In 2003, the UK government asked the Royal Society6 and the Royal Academy of Engineering for their views on the need to develop nanotechnology and to assess the benefits and challenges that its development may cause. This report, entitled Nanoscience and nanotechnologies: opportunities and uncertainties, appeared in July 2004 and, to our knowledge, for the first time provided separate definitions of nanoscience and nanotechnology.
Nanoscience is the study of phenomena and objects at the atomic, molecular and macromolecular levels whose characteristics differ significantly from the properties of their macroanalogs.
Nanotechnology is the design, characterization, production and application of structures, devices and systems whose properties are determined by their shape and size at the nanometer level.
Thus, the term “nanotechnology” refers to a set of technological techniques that allow the creation and/or manipulation of nano-objects. All that remains is to define nanoobjects. But this turns out to be not so simple, so most of the article is devoted to this definition.
To begin with, here is a formal definition that is most widely used nowadays.
Nanoobjects (nanoparticles) are objects (particles) with characteristic size of 1-100 nanometers, at least in one dimension.
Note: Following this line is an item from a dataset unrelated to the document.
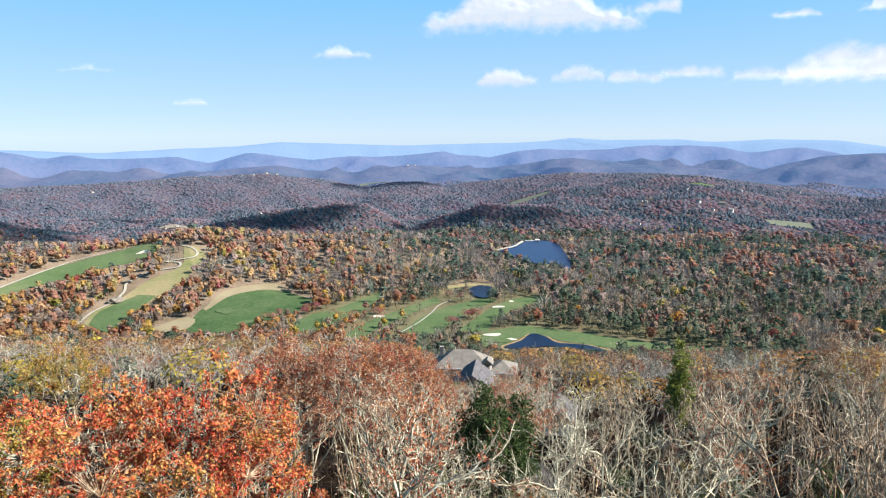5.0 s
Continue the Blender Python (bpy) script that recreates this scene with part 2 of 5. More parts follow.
# ridges: name, distance, width before and behind the crest, crest heights by azimuth
RIDGES = [
    ("spur", 600, 190, 160, [(-60, 126), (-32.8, 115), (-31.4, 111), (-30.4, 107), (-29.4, 100), (-28.4, 92), (-26.6, 72), (-23, 10), (-19, -60)]),
    ("golf_hill", 950, 230, 170, [(-60, 56), (-30.9, 52), (-27.7, 50), (-21.8, 44), (-16.8, 36), (-12.3, 30), (-8.7, 29), (-6.8, 34), (-4, 41),
                                  (-0.2, 36), (3.1, 29), (6.4, 21), (10.2, 24), (13.8, 20), (16, 12), (18.5, 0), (22, -40)]),
    ("shaded_ridge", 1450, 240, 220, [(-60, 120), (-32.6, 100), (-30.9, 97), (-29.2, 94), (-28.1, 80), (-26.7, 66), (-24.5, 42), (-20.4, 34),
                                      (-17.5, 31), (-15.4, 8), (-12.3, -11), (-9.1, -30), (-5, -60), (-2, -90)]),
    ("round_hill", 1550, 210, 200, [(-9, -90), (-4, -39), (-2.1, -15), (0.8, -1), (4.1, 9), (7.8, 22), (10.1, 15), (12, -13), (13.8, -38), (18, -90)]),
    ("meadow_hill", 1500, 190, 220, [(10, -90), (16, -12), (17.7, -1), (19.8, 19), (22.3, 14), (25, 16), (27.7, 8), (31, -4), (36, -30), (44, -90)]),
    ("middle_hill", 2400, 420, 320, [(-40, 10), (-20, 20), (-12, 25), (-6.7, 33), (-3.9, 41), (-1.1, 40), (2.2, 47), (4.5, 31), (6.4, 23), (10.1, -12), (14, -40), (20, -90)]),
    ("low_hills", 2350, 330, 300, [(3, -90), (10.1, -7), (12.3, 12), (14.6, 13), (16.7, -4), (20.9, 16), (24.1, 32), (26.8, 40), (34, 40), (44, 0), (50, -40), (56, -90)]),
    ("upland", 2050, 750, 330, [(14, -90), (20, -30), (25.9, 25), (28.7, 25), (31.9, 39), (34.2, 49), (36.9, 50), (39.1, 36), (40.9, 21), (45.1, -2), (49.1, -2),
                                (52.9, -1), (55.7, 12), (58.5, 24), (63.2, 37), (65.6, 29), (67.9, 8), (70.7, -25), (73, -62), (78, -140)]),
    ("valley_fold", 2250, 220, 200, [(62, -140), (67, -62), (72, -48), (75, -62), (79, -76), (84, -58), (90, -48), (97, -45), (120, -45)]),
    ("valley_rise", 2760, 230, 200, [(60, -140), (66, -50), (70, -36), (75, -50), (80, -34), (86, -46), (92, -30), (100, -28), (120, -28)]),
    ("foothills", 3280, 260, 220, [(58, -140), (64, -40), (70, -12), (76, -24), (82, -6), (88, -18), (94, -2), (104, 2), (120, 0)]),
    ("home_ridge", 330, 150, 110, [(56, -60), (64, 30), (70, 80), (72.6, 93), (75.4, 102), (78.5, 108), (81.5, 112), (82.1, 115), (85.5, 121), (89.4, 124), (95, 126), (130, 128), (180, 120)]),
    ("left_mountain", 2600, 700, 500, [(-60, 250), (-40, 225), (-34.2, 213), (-32.3, 206), (-30.6, 192), (-28.9, 165), (-27.2, 135), (-24.6, 124), (-21.5, 67), (-17.4, 23), (-12, -20), (-8, -90)]),
    ("second_range", 3250, 450, 300, [(-10, -90), (-5, 10), (3, 40), (5.5, 15), (9, 5), (13.6, 38), (17, 20), (20, 15), (24, 45), (27, 68), (29, 52), (33, 30), (40.8, 2), (42.1, 28), (45, 72), (48.2, 85), (50.1, 85), (52.3, 105),
                                      (53.5, 121), (54.4, 115), (54.9, 97), (56.7, 93), (58.6, 79), (60, 54), (62.7, 13), (66, -40), (70, -140)]),
    ("third_range", 3750, 380, 260, [(-60, 120), (-25.3, 133), (-21, 135), (-19.6, 123), (-17.7, 127), (-15.6, 108), (-13.4, 75), (-11.8, 91), (-10.3, 72), (-8.5, 65),
                                     (-4.3, 74), (-2, 36), (0.8, 92), (2.7, 73), (5.5, 48), (8.9, 65), (11.4, 59), (13.6, 65), (16.6, 85), (18.4, 62), (20.4, 54),
                                     (22.8, 88), (25, 95), (28.2, 86), (33.3, 113), (38.2, 106), (39.9, 80), (41.6, 88), (43.7, 102), (46, 74), (50, 20), (56, -140)]),
    ("peaks", 4050, 420, 220, [(56, -140), (67.9, -32), (72.5, -7), (75.2, 9), (77.4, 40), (78.9, 62), (79.9, 50), (81.6, 10), (82.9, 23), (84.1, 29), (85.1, 77), (85.6, 89),
                               (86.4, 72), (88, 51), (89.9, 32), (92.1, 3), (95.1, -21), (110, -40)]),
    ("mesa", 4420, 230, 130, [(44, 0), (48.2, 42), (50.8, 81), (54, 60), (58.6, 54), (61.8, 69), (63.2, 75), (65.6, 56), (67.4, 55), (70.2, 75), (72, 64), (75.1, 91), (76.9, 80),
                              (78, 46), (79.5, -38), (83.3, -36), (88.8, 16), (91, 33), (92.7, 40), (96, 33), (120, 60)]),
    ("horizon_range", 4760, 200, 100, [(-120, 90), (-60, 130), (-21.4, 125), (-12.9, 92), (-9.8, 78), (-4.8, 96), (0.1, 108), (3.1, 133), (6.4, 124), (10.5, 110), (13.1, 102), (18.7, 112),
                                       (22.4, 114), (25.1, 127), (27.1, 146), (29.6, 129), (33.2, 131), (35.5, 130), (37.7, 114), (42, 130), (46.1, 121), (48.5, 93), (50.4, 62), (60, 40), (120, 60)]),
]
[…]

All seems well and understandable, it is not clear only why such a rigid definition of the lower and upper limits of 1 and 100 nm is given? It seems to be chosen voluntaristically, especially suspicious is the assignment of the upper limit. Why not 70 or 150 nm? After all, given all the variety of nanoobjects in nature, the boundaries of the nanoparticle size scale can and should be significantly blurred. And in general, it is impossible to draw any exact boundaries in nature – some objects flow smoothly into others, and this happens in a certain interval, not at a point.
Before we talk about boundaries, let’s try to understand what physical meaning is contained in the concept of “nano-object”, why it should be distinguished by a separate definition?
As noted above, only at the end of the 20th century the understanding began to appear (or rather, to be confirmed in minds) that the nanoscale interval of matter structure has its own features, that at this level the substance has other properties which are not manifested in the macrocosm. It is very difficult to translate some English terms into Russian, but in English there is the term “bulk material”, which can be roughly translated as “bulk matter”, “bulk matter”, “solid medium”. So, some properties of “bulk materials” can begin to change when the size of its constituent particles reaches a certain size. In this case, it is said that there is a transition to the nanostate of matter, nanomaterials.
And this happens because as the particle size decreases, the fraction of atoms located on its surface and their contribution to the object’s properties become significant and grow with further decreasing in size.
But why does increasing the fraction of surface atoms significantly affect the properties of particles?
So-called surface phenomena have been known for a long time – these are surface tension, capillary phenomena, surface activity, wetting, adsorption, adhesion, etc. The totality of these phenomena is due to the fact that the interaction forces between the particles composing a body are not compensated on its surface. In other words, atoms on the surface (of a crystal or a liquid – it doesn’t matter) are in special conditions. For example, in crystals, the forces forcing them to be in the nodes of the crystal lattice act on them only from below. Therefore, properties of these “surface” atoms differ from properties of the same atoms in the volume.
Since the number of surface atoms increases sharply in nanoobjects, their contribution to the properties of the nanoobject becomes decisive and grows with further reduction of the object size. This is one of the reasons for the manifestation of new properties at the nanoscale.
Another reason for the discussed change of properties is the fact that at this dimensional level the laws of quantum mechanics begin to work, i.e. the level of nanoscale is the level of transition, exactly transition, from the reign of classical mechanics to the reign of quantum mechanics. And as is well known, the most unpredictable thing is the transition states.
By the middle of the twentieth century, people had learned how to work with a mass of atoms, as well as with a single atom.
Subsequently, it became obvious that a “little bunch of atoms” was something different, not quite like a mass of atoms or a single atom.
Scientists and technologists probably first came face to face with this problem in semiconductor physics. In their pursuit of miniaturization they reached such sizes of particles (several tens of nanometers or less), at which their optical and electronic properties began to differ sharply from those of “ordinary” particles. It was then that it finally became clear that the scale of “nanoscale” is a special field, different from the field of existence of macroparticles or solid media.
Therefore, in the above definitions of nanoscience and nanotechnologies, the most essential point is the indication that “real nano” begins with the appearance of new properties of substances related to transition to these scales and differing from the properties of bulk materials. That is, the most essential and most important quality of nanoparticles, their main difference from micro- and macroparticles, is the appearance of their fundamentally new properties, which are not manifested at other sizes.